The 2019 WeWork case stands as a warning monument about the systemic danger of valuation illusions detached from financial rationality. When the company’s prospectus attempted to create non-standard metrics like “Community Adjusted EBITDA” solely to obscure real operational losses, it was clearly a fatal accounting anomaly. This scandal destroyed public trust and forced the startup ecosystem to undergo a massive correction in how they value a business. The public began to realize that the label of a technology company is not a justification for tolerating capital management indiscipline. No narrative of innovation, no matter how great, can refute the reality of a perpetually deficit balance sheet.
Re-calibrating Strategy Toward Financial Independence
Entering the maturity phase of the digital ecosystem, financial architecture must be re-calibrated back toward a path of sustainable financial independence. Companies must shift from a mentality of capital abundance to strategic capital allocation discipline. This means optimizing the operational cost structure, halting irrational market subsidies, and focusing on organic revenue growth. Financial management must build highly conservative cash flow forecasting models through stress testing, to ensure the entity has an adequate liquidity runway to survive crises without having to constantly beg capital markets.

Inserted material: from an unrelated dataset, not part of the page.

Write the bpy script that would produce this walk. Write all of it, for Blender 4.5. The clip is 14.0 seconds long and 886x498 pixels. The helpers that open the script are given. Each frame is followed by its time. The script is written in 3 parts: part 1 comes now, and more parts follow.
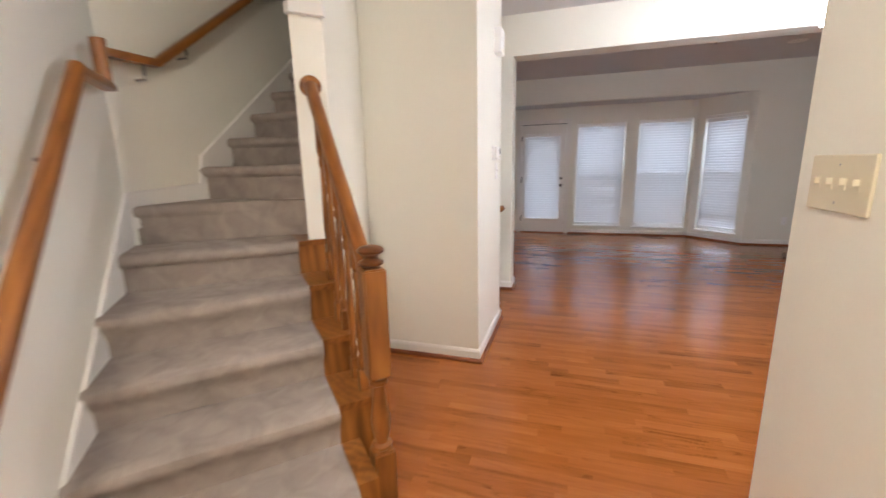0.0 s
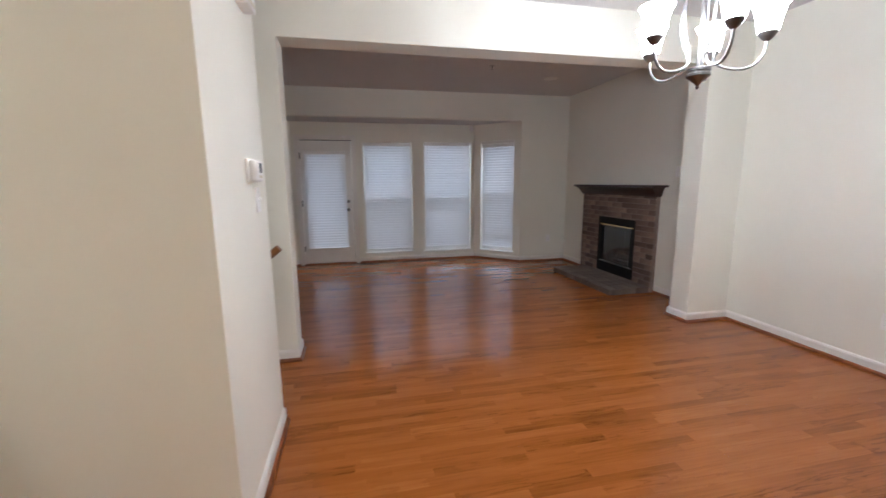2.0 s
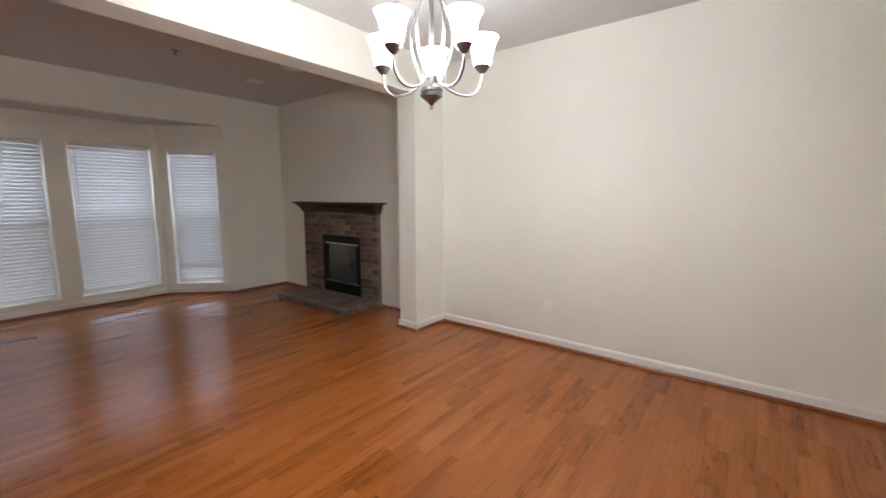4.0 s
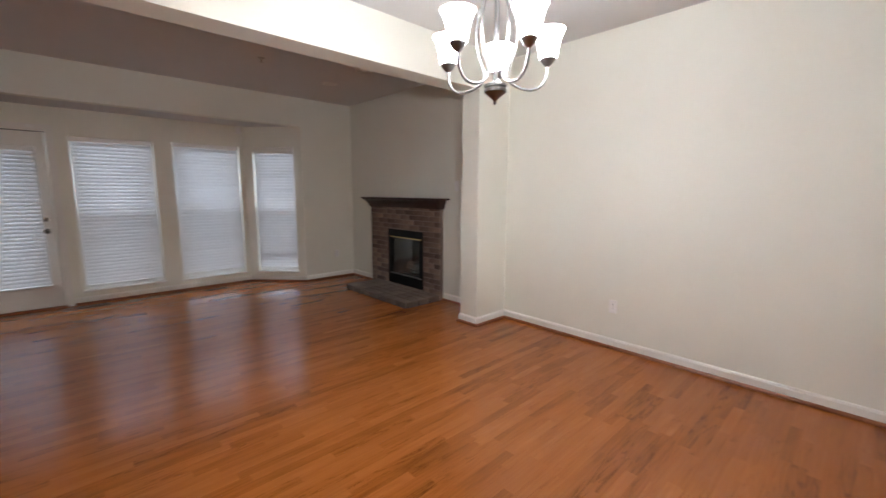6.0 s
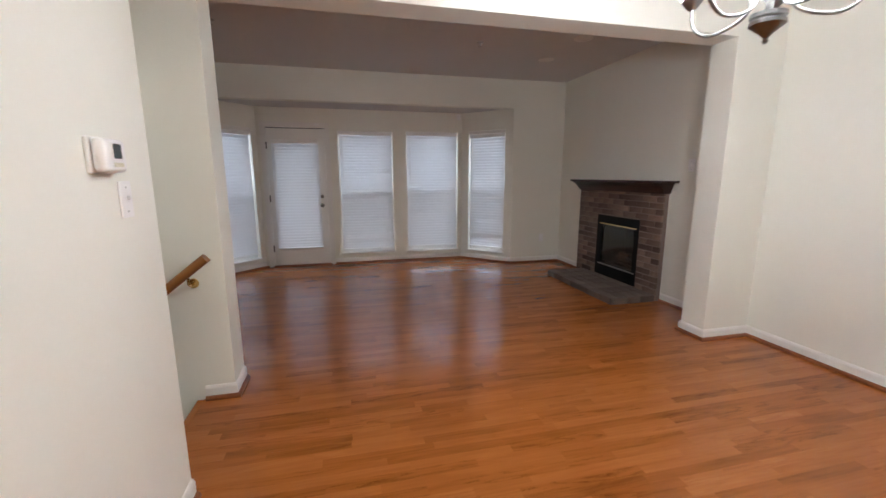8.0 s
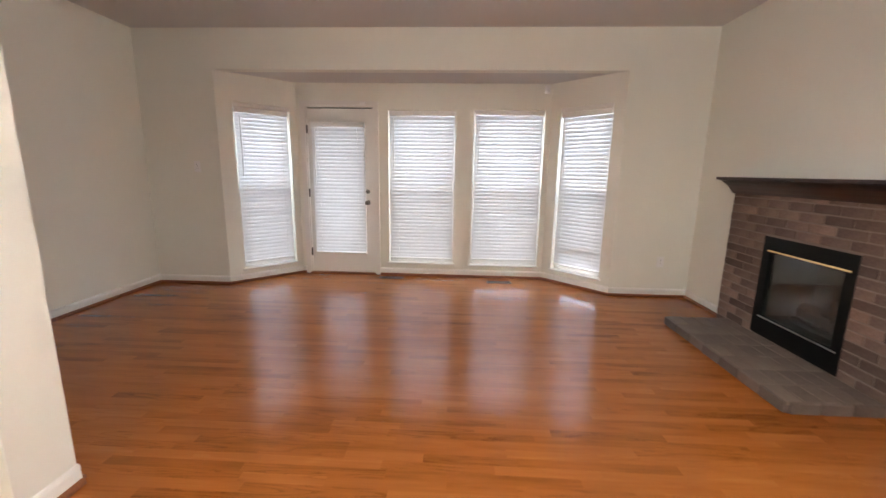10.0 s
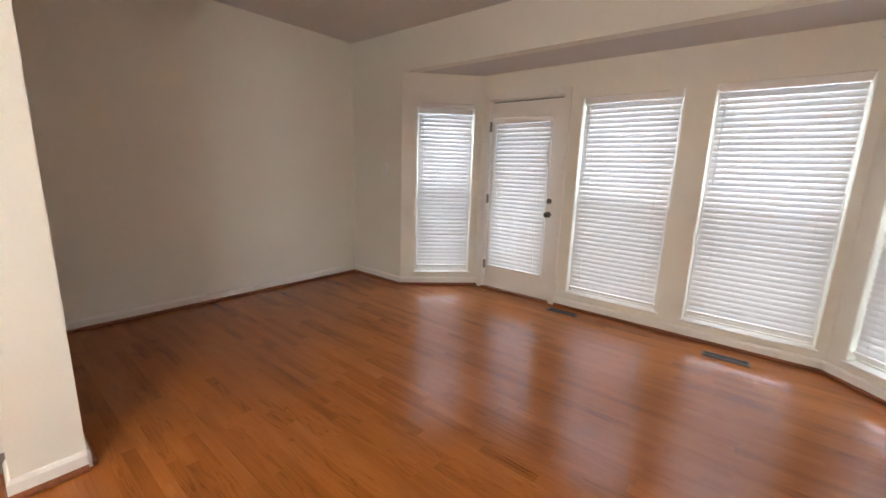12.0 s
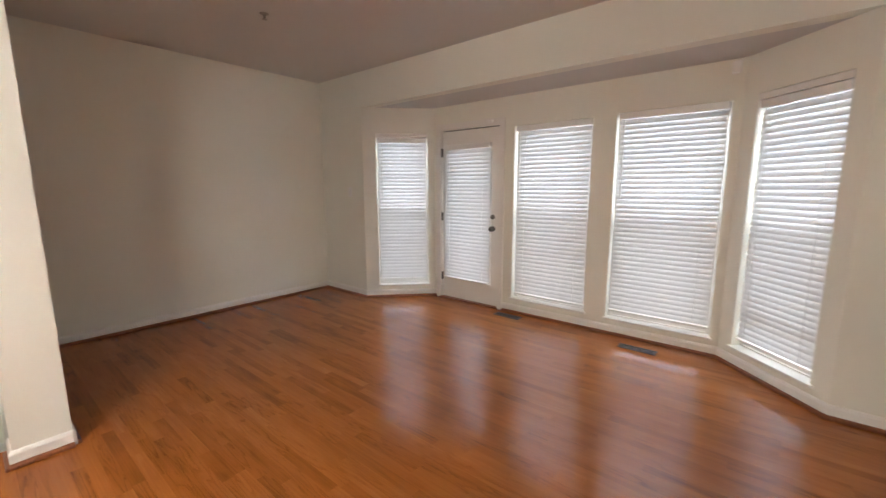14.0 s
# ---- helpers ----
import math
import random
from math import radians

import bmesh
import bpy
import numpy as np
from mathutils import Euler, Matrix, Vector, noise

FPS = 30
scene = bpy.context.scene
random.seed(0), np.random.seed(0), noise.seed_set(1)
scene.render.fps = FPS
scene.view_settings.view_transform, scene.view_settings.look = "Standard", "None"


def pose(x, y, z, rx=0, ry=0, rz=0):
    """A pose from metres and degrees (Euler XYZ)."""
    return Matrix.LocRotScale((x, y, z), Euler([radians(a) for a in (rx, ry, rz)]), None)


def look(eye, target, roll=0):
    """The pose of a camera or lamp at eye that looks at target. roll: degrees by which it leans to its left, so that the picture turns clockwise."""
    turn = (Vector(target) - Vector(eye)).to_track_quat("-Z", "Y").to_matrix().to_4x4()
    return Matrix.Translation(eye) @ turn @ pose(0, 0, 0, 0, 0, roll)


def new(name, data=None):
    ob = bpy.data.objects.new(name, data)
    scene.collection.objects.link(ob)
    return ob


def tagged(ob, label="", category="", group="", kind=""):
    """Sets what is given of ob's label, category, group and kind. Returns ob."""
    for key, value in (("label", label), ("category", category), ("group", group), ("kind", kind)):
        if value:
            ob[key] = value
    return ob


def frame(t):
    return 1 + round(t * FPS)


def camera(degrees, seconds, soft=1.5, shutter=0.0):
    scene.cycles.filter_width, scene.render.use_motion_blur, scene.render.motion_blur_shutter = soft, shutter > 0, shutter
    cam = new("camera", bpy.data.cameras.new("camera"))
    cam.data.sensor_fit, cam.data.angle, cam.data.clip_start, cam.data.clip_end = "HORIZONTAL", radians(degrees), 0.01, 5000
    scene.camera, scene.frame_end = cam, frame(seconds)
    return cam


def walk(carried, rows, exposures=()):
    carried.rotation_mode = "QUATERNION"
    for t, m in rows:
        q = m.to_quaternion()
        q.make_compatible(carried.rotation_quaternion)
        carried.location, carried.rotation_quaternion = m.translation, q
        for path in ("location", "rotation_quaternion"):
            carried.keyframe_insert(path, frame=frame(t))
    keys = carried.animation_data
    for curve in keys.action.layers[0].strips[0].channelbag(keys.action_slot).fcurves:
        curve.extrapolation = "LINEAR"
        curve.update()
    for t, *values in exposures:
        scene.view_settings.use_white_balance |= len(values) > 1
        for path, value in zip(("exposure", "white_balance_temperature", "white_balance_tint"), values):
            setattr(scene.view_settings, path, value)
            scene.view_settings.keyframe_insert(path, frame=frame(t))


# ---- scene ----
cam = camera(95.7, 14.0, shutter=0.4)
PATH = [
    (0, (0.105, 0.141, 1.349), (-0.494, 2.005, 0.939), -1.3),
    (0.2, (0.035, 0.281, 1.327), (-0.407, 2.19, 0.929), -1.4),
    (0.5, (-0.035, 0.459, 1.351), (-0.276, 2.401, 0.936), -1.7),
    (1, (-0.049, 0.756, 1.354), (-0.079, 2.715, 0.951), -1.0),
    (1.5, (-0.03, 1.004, 1.369), (0.143, 2.962, 1.003), -0.8),
    (2, (-0.014, 1.231, 1.375), (0.41, 3.157, 1.042), -0.5),
    (2.5, (0.041, 1.411, 1.382), (0.759, 3.253, 1.075), -0.3),
    (3, (0.123, 1.556, 1.386), (1.152, 3.247, 1.104), 0.2),
    (3.5, (0.101, 1.678, 1.396), (1.441, 3.139, 1.128), -0.0),
    (3.7, (0.098, 1.690, 1.396), (1.543, 3.047, 1.131), 0.0),
    (4.75, (0.090, 1.690, 1.395), (1.770, 2.740, 1.124), 0.1),
    (5.8, (0.084, 1.668, 1.392), (1.542, 3.009, 1.114), 0.2),
    (6, (0.083, 1.661, 1.391), (1.436, 3.106, 1.108), 0.2),
    (6.5, (0.098, 1.628, 1.383), (1.145, 3.307, 1.091), 0.7),
    (7, (0.081, 1.611, 1.39), (0.847, 3.431, 1.075), 0.6),
    (7.5, (0.115, 1.637, 1.379), (0.709, 3.516, 1.037), 0.3),
    (9.8, (1.01, 3.065, 1.342), (0.989, 5.026, 0.949), 0.4),
    (10, (1.1, 3.206, 1.316), (1.002, 5.167, 0.937), 0.9),
    (10.5, (1.264, 3.511, 1.271), (0.953, 5.456, 0.923), 1.4),
    (11, (1.382, 3.855, 1.344), (0.817, 5.733, 0.956), 1.2),
    (11.5, (1.48, 4.089, 1.367), (0.572, 5.823, 0.955), 1.6),
    (12, (1.681, 4.393, 1.357), (0.432, 5.904, 0.958), 1.8),
    (12.5, (1.814, 4.547, 1.364), (0.351, 5.866, 1.016), 1.7),
    (13, (2.009, 4.581, 1.337), (0.471, 5.821, 1.024), 2.4),
    (13.5, (2.208, 4.517, 1.394), (0.764, 5.865, 1.081), 0.5),
    (14, (2.365, 4.346, 1.405), (1.103, 5.867, 1.094), -0.2),
]
EXPOSURES = [(0, 1.0, 6200, 14), (0.5, 0.98, 6150, 14), (1, 0.84, 6100, 13), (2, 0.56, 6050, 12), (3.5, 0.60, 6450, 12), (6.5, 0.52, 6450, 12), (7.7, 0.57, 6300, 12), (9.8, 1.52, 6900, 12), (11, 1.70, 6950, 12), (12.5, 1.43, 7050, 11), (13.5, 1.40, 7050, 11), (14, 1.45, 7050, 11)]
walk(cam, [(t, look(eye, target, roll)) for t, eye, target, roll in PATH], EXPOSURES)

# ---------------------------------------------------------------- light
world = bpy.data.worlds.new("sky")
scene.world = world
world.use_nodes = True
wn = world.node_tree
sky = wn.nodes.new("ShaderNodeTexSky")
sky.sky_type, sky.sun_disc = "NISHITA", False
sky.sun_elevation, sky.sun_rotation = radians(42), radians(200)
wn.links.new(sky.outputs[0], wn.nodes["Background"].inputs["Color"])
wn.nodes["Background"].inputs["Strength"].default_value = 0.15
sun = new("sun", bpy.data.lights.new("sun", "SUN"))
sun.data.energy, sun.data.angle, sun.data.color = 1.0, radians(15), (1.0, 0.97, 0.93)
sun.matrix_world = look((0, 0, 20), (-3, 9, 0))

WINDOW_WATTS = 14.3
SHADE_GLOW = 59.0
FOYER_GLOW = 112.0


def window_light(name, centre, aim, w, h, watts):
    lamp = new(name, bpy.data.lights.new(name, "AREA"))
    lamp.data.shape, lamp.data.size, lamp.data.size_y = "RECTANGLE", w, h
    lamp.data.energy, lamp.data.color = watts, (0.76, 0.865, 1.0)
    lamp.matrix_world = look(centre, aim)
    return lamp


# ---------------------------------------------------------------- materials
def shader(name, colour, rough=0.6, metal=0.0, bump=0.0, scale=60.0, vary=0.04, spec=0.5, second=None):
    """Principled material with a fine grain and a broad, faint unevenness."""
    m = bpy.data.materials.new(name)
    m.use_nodes = True
    nt = m.node_tree
    b = nt.nodes["Principled BSDF"]
    b.inputs["Roughness"].default_value = rough
    b.inputs["Metallic"].default_value = metal
    b.inputs["Specular IOR Level"].default_value = spec
    co = nt.nodes.new("ShaderNodeTexCoord")
    n1 = nt.nodes.new("ShaderNodeTexNoise")
    n1.inputs["Scale"].default_value, n1.inputs["Detail"].default_value = 1.7, 5
    n2 = nt.nodes.new("ShaderNodeTexNoise")
    n2.inputs["Scale"].default_value, n2.inputs["Detail"].default_value = scale, 3
    nt.links.new(co.outputs["Object"], n1.inputs["Vector"])
    nt.links.new(co.outputs["Object"], n2.inputs["Vector"])
    mix = nt.nodes.new("ShaderNodeMix")
    mix.data_type = "RGBA"
    mix.inputs[6].default_value = (*[c * (1 - vary) for c in colour], 1)
    mix.inputs[7].default_value = (*(second or [min(1, c * (1 + vary)) for c in colour]), 1)
    add = nt.nodes.new("ShaderNodeMath")
    add.operation = "MULTIPLY_ADD"
    nt.links.new(n2.outputs[0], add.inputs[0])
    add.inputs[1].default_value = 0.35
    nt.links.new(n1.outputs[0], add.inputs[2])
    sub = nt.nodes.new("ShaderNodeMapRange")
    sub.inputs["From Min"].default_value, sub.inputs["From Max"].default_value = 0.42, 0.92
    nt.links.new(add.outputs[0], sub.inputs["Value"])
    nt.links.new(sub.outputs[0], mix.inputs[0])
    nt.links.new(mix.outputs[2], b.inputs["Base Color"])
    if bump:
        bp = nt.nodes.new("ShaderNodeBump")
        bp.inputs["Strength"].default_value, bp.inputs["Distance"].default_value = bump, 0.004
        nt.links.new(n2.outputs[0], bp.inputs["Height"])
        nt.links.new(bp.outputs[0], b.inputs["Normal"])
    return m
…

In conclusion, financial management in the digital business landscape is not an illusion stage where the basic laws of economics cease to apply. It remains subject to the absolute principle that cash outflows cannot permanently exceed cash inflows. Technology indeed possesses an extraordinary ability to accelerate business processes and multiply market reach, but technology does not have the magical power to create money out of thin air. The true success of the digital economy will only be achieved by organizations capable of combining disruptive product innovation with a high degree of accounting prudence. Ultimately, a healthy and transparent balance sheet is far more valuable than a fantastic valuation that exists only in the collective imagination of a speculative market.